Critics of government responses to what was one of the worst natural disasters in US history have noted that most of the people unable or unwilling to flee the drowned city were black.
But Bush focused on the rescue efforts, saying emergency workers "didn't check the colour of a person's skin" before pulling them to safety and that "the rescue efforts were comprehensive and recovery will be comprehensive".
The president, here for the first time since dumping embattled federal emergency management agency chief Mike Brown from his leadership role in relief efforts, rejected reporters' questions on whether any of his aides had let him or New Orleans down, but said there would be time to examine any failures.
"We need to learn everything we possibly can. "We need to make sure that this country is knitted up as well as it can be in order to deal with significant problems and disasters," said Bush. War in Iraq
Bush toured storm-ravaged sections of New Orleans in his motorcade, then traded that for a military truck, standing in the open air in the back as it wound its way through trash-strewn streets, occasionally ducking to avoid low wires and branches.
The president, facing his worst poll numbers ever in the hurricane's wake, angrily rejected any suggestion that the war in Iraq had in any way affected Washington's response to Katrina.
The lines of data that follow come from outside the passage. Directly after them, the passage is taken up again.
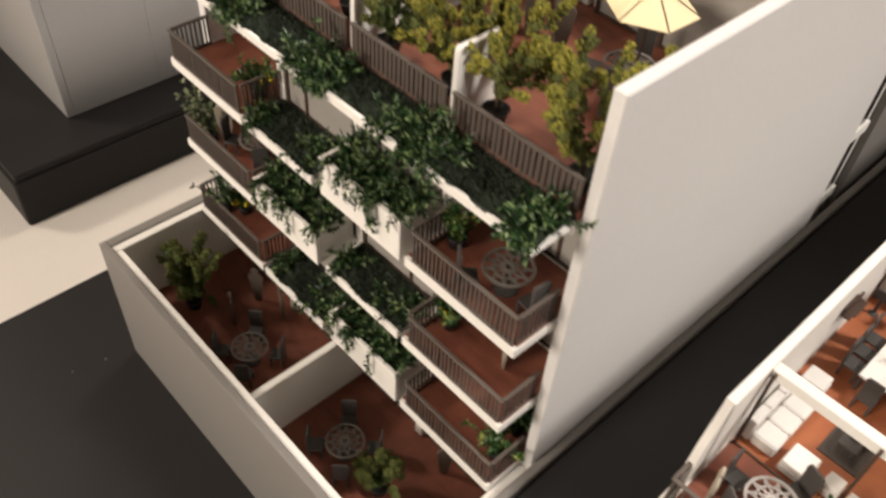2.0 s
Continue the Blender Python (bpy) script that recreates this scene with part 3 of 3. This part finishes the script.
def umbrella(x, y, z, tilt, turn):
    ob = thing("garden_umbrella", x, y, z, "cream six-sided garden umbrella with brown ribs, over a round table", "umbrella", "terrace umbrellas", turn=turn)
    part("pole", Shape().tube([(0, 0, 0), (0, 0, 2.56)], 0.035, 8), BROWN, ob)
    part("base", Shape().lathe([(0, 0), (0.26, 0), (0.26, 0.06), (0.05, 0.1), (0, 0.1)], 14), CHAIR, ob)
    r, top, low = 1.04, 2.60, 2.1
    ring = [(r * math.cos(math.pi / 3 * k), r * math.sin(math.pi / 3 * k)) for k in range(6)]
    for k in range(6):
        (ax, ay), (bx, by) = ring[k], ring[(k + 1) % 6]
        mid = ((ax + bx) * 0.27, (ay + by) * 0.27, (top + low) / 2 + 0.02)
        up = [(0, 0, top), (ax, ay, low), (bx, by, low), mid]
        panel = Shape().add(up + [(px, py, pz - 0.02) for px, py, pz in up], [(0, 1, 3), (1, 2, 3), (2, 0, 3), (4, 7, 5), (5, 7, 6), (6, 7, 4), (1, 5, 6, 2), (0, 4, 5, 1), (2, 6, 4, 0)])
        part("canopy_panel", panel, CLOTH, ob)
        part("rib", Shape().tube([(0, 0, top + 0.015), (ax * 1.01, ay * 1.01, low + 0.012)], 0.013, 5), BROWN, ob)
    part("cap", Shape().lathe([(0.07, top - 0.02), (0.05, top + 0.05), (0.0, top + 0.08)], 10), CLOTH, ob)


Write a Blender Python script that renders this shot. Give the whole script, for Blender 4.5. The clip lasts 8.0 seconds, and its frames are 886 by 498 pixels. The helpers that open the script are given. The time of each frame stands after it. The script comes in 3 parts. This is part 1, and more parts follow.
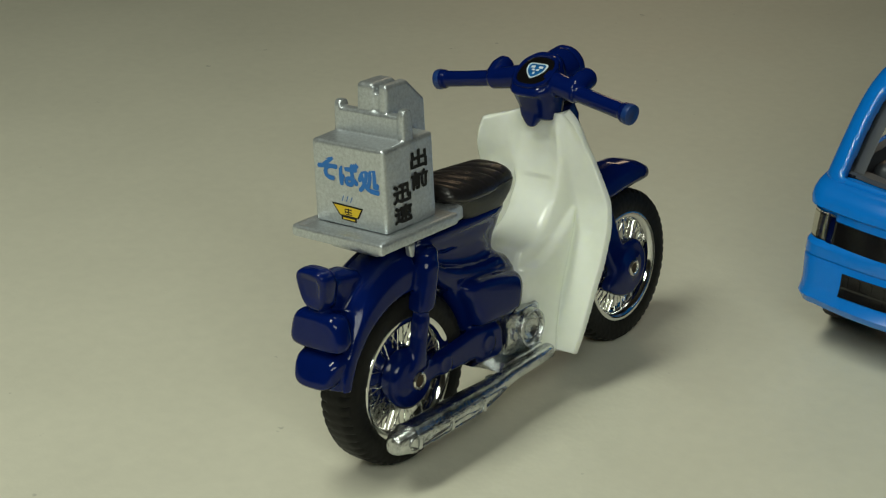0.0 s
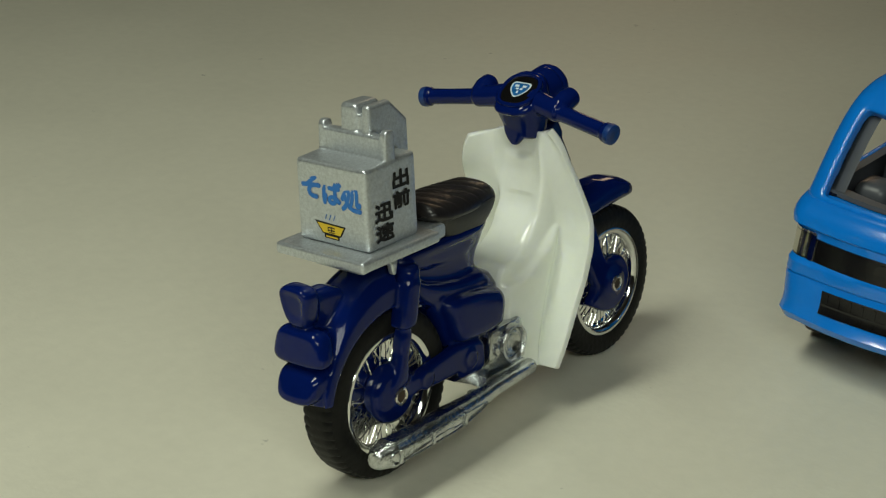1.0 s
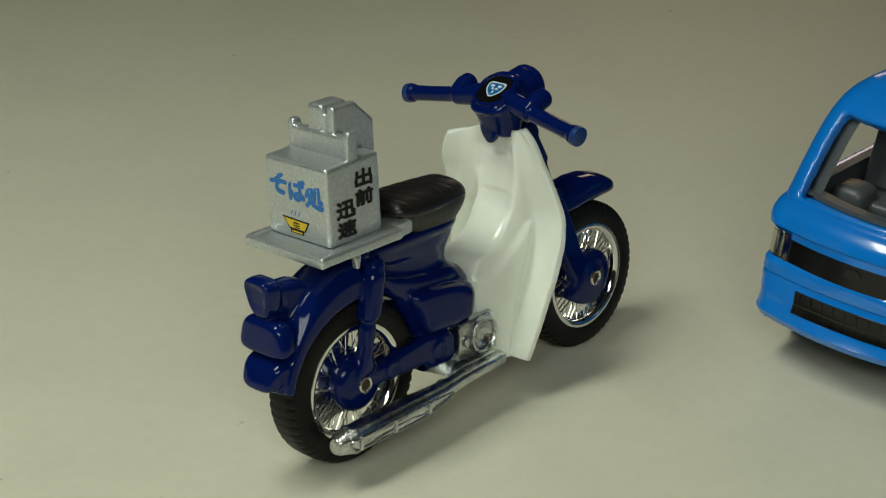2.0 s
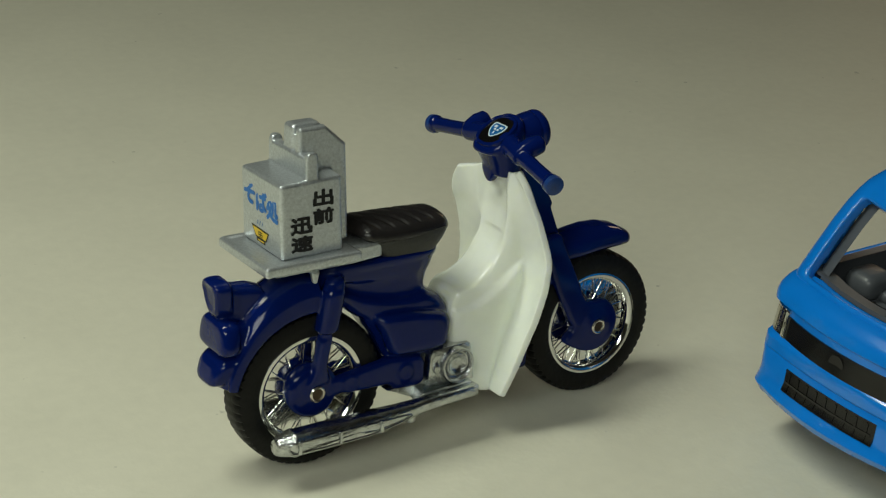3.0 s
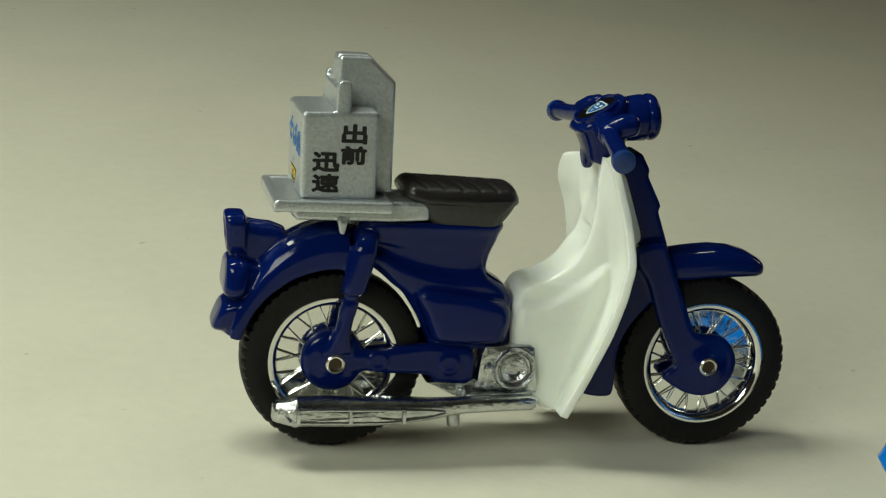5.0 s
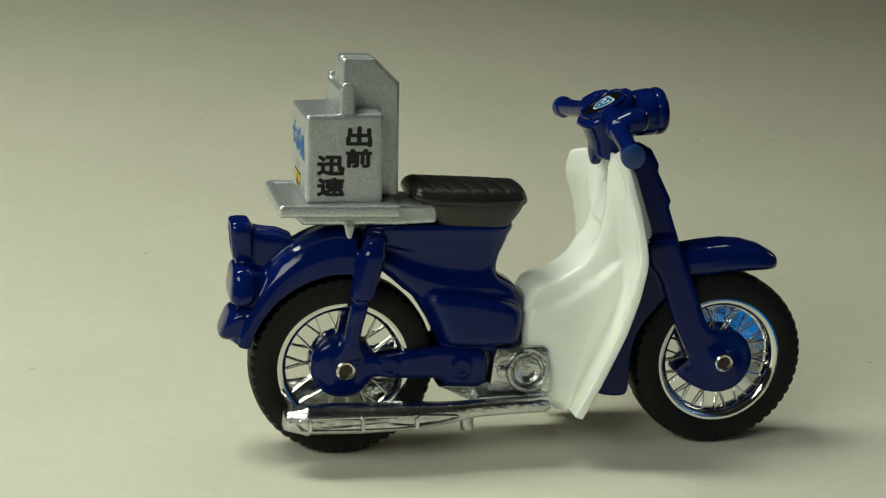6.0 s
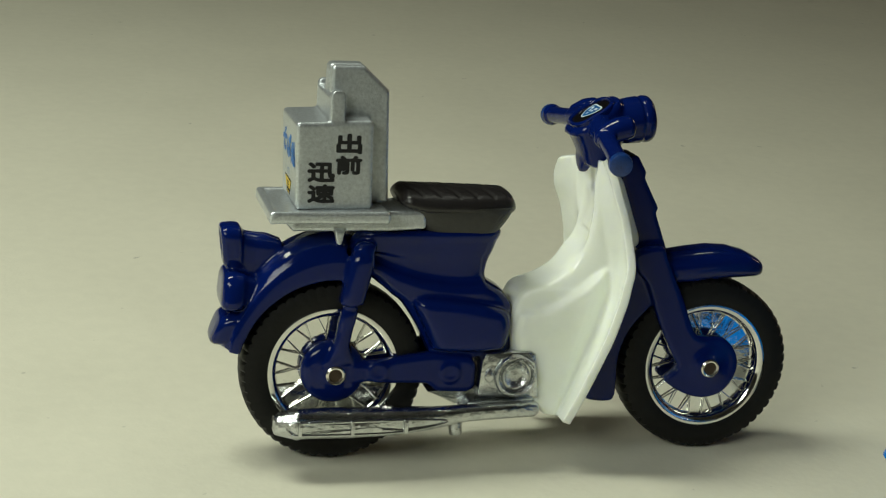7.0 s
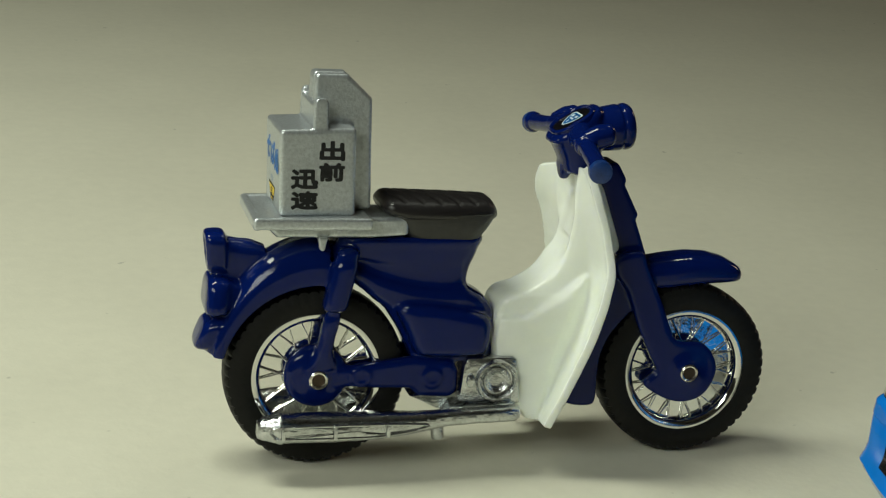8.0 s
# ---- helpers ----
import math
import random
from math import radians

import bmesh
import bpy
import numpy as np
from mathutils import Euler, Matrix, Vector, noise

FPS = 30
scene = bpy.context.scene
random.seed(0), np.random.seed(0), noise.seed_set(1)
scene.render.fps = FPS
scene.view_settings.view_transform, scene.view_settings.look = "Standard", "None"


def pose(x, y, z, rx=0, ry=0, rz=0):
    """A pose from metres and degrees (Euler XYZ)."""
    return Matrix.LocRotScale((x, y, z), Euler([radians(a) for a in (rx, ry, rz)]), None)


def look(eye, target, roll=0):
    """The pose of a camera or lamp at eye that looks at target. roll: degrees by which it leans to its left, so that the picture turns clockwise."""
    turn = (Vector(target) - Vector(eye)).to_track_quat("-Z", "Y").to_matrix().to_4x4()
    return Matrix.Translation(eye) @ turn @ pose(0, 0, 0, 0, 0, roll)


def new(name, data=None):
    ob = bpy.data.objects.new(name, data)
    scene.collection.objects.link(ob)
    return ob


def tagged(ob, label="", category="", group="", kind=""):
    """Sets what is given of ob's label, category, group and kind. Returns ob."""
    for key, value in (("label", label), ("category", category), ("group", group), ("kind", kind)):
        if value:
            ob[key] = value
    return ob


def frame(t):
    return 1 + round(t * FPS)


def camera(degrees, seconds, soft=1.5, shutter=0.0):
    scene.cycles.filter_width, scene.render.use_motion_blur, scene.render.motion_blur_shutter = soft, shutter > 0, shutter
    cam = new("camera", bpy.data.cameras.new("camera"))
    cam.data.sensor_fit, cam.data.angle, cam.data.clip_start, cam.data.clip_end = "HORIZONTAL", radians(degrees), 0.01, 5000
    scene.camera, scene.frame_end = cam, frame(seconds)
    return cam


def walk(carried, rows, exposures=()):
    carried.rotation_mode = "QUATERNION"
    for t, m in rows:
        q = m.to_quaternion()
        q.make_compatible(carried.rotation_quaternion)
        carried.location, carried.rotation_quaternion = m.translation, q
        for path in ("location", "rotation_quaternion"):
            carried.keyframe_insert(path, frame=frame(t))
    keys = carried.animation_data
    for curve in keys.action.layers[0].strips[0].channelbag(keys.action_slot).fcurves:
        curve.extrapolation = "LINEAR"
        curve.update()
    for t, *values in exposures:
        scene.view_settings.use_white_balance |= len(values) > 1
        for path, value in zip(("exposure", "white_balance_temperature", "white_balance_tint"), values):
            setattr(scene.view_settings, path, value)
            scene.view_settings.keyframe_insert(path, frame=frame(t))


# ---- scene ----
cam = camera(29.19, 8.0, soft=1.2)
PATH = [
    (0, pose(-0.12663, -0.08904, 0.08212, 66.638, -2.566, -50.934)),
    (0.5, pose(-0.1265, -0.08921, 0.08233, 66.603, -2.593, -50.9)),
    (1, pose(-0.12642, -0.0915, 0.08487, 66.531, -2.832, -50.615)),
    (1.2, pose(-0.12638, -0.09240, 0.08665, 66.287, -2.862, -50.353)),
    (1.5, pose(-0.12533, -0.0948, 0.08862, 66.188, -2.91, -49.951)),
    (1.7, pose(-0.12428, -0.0977, 0.08975, 65.795, -2.726, -49.014)),
    (2.8, pose(-0.10087, -0.12576, 0.09512, 63.539, -4.242, -36.575)),
    (3, pose(-0.0935, -0.13232, 0.09779, 64.458, -4.587, -32.329)),
    (3.2, pose(-0.08523, -0.13666, 0.10043, 64.120, -6.003, -28.987)),
    (3.5, pose(-0.06945, -0.15031, 0.09578, 66.062, -5.181, -23.256)),
    (3.7, pose(-0.06283, -0.15325, 0.09381, 66.522, -5.780, -20.519)),
    (4, pose(-0.04939, -0.15476, 0.08909, 67.681, -5.393, -16.623)),
    (4.2, pose(-0.04499, -0.15307, 0.08542, 68.133, -5.484, -14.479)),
    (4.5, pose(-0.04474, -0.1473, 0.07875, 69.164, -6.135, -12.997)),
    (5, pose(-0.04277, -0.14178, 0.07223, 69.975, -5.629, -11.52)),
    (5.2, pose(-0.04193, -0.13998, 0.07022, 70.367, -4.789, -11.394)),
    (6.3, pose(-0.04292, -0.13961, 0.07165, 70.031, -4.074, -11.976)),
    (6.5, pose(-0.04255, -0.14046, 0.07137, 70.24, -4.111, -11.982)),
    (7, pose(-0.04329, -0.14069, 0.07214, 70.2, -4.37, -12.352)),
    (7.5, pose(-0.04324, -0.14106, 0.07257, 70.216, -4.521, -12.503)),
    (8, pose(-0.04346, -0.14218, 0.07288, 70.377, -4.579, -12.836)),
]
walk(cam, PATH, [(0, -0.38), (1.7, -0.38), (3.0, -0.33), (3.5, -0.24), (4.0, -0.05), (4.5, 0.0), (8.0, 0.0)])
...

"It is preposterous to claim that the engagement in Iraq meant there wasn't enough troops here. It's pure and simple," he said forcefully. "We've got plenty of troops to do both."
But Lieutenant-General Steven Blum, head of the national guard bureau, reportedly said last week that "arguably" one day of response time was lost due to Mississippi and Louisiana national guard deployments in Iraq.
"Had that brigade been at home and not in Iraq, their expertise and capabilities could have been brought to bear," he was quoted as saying.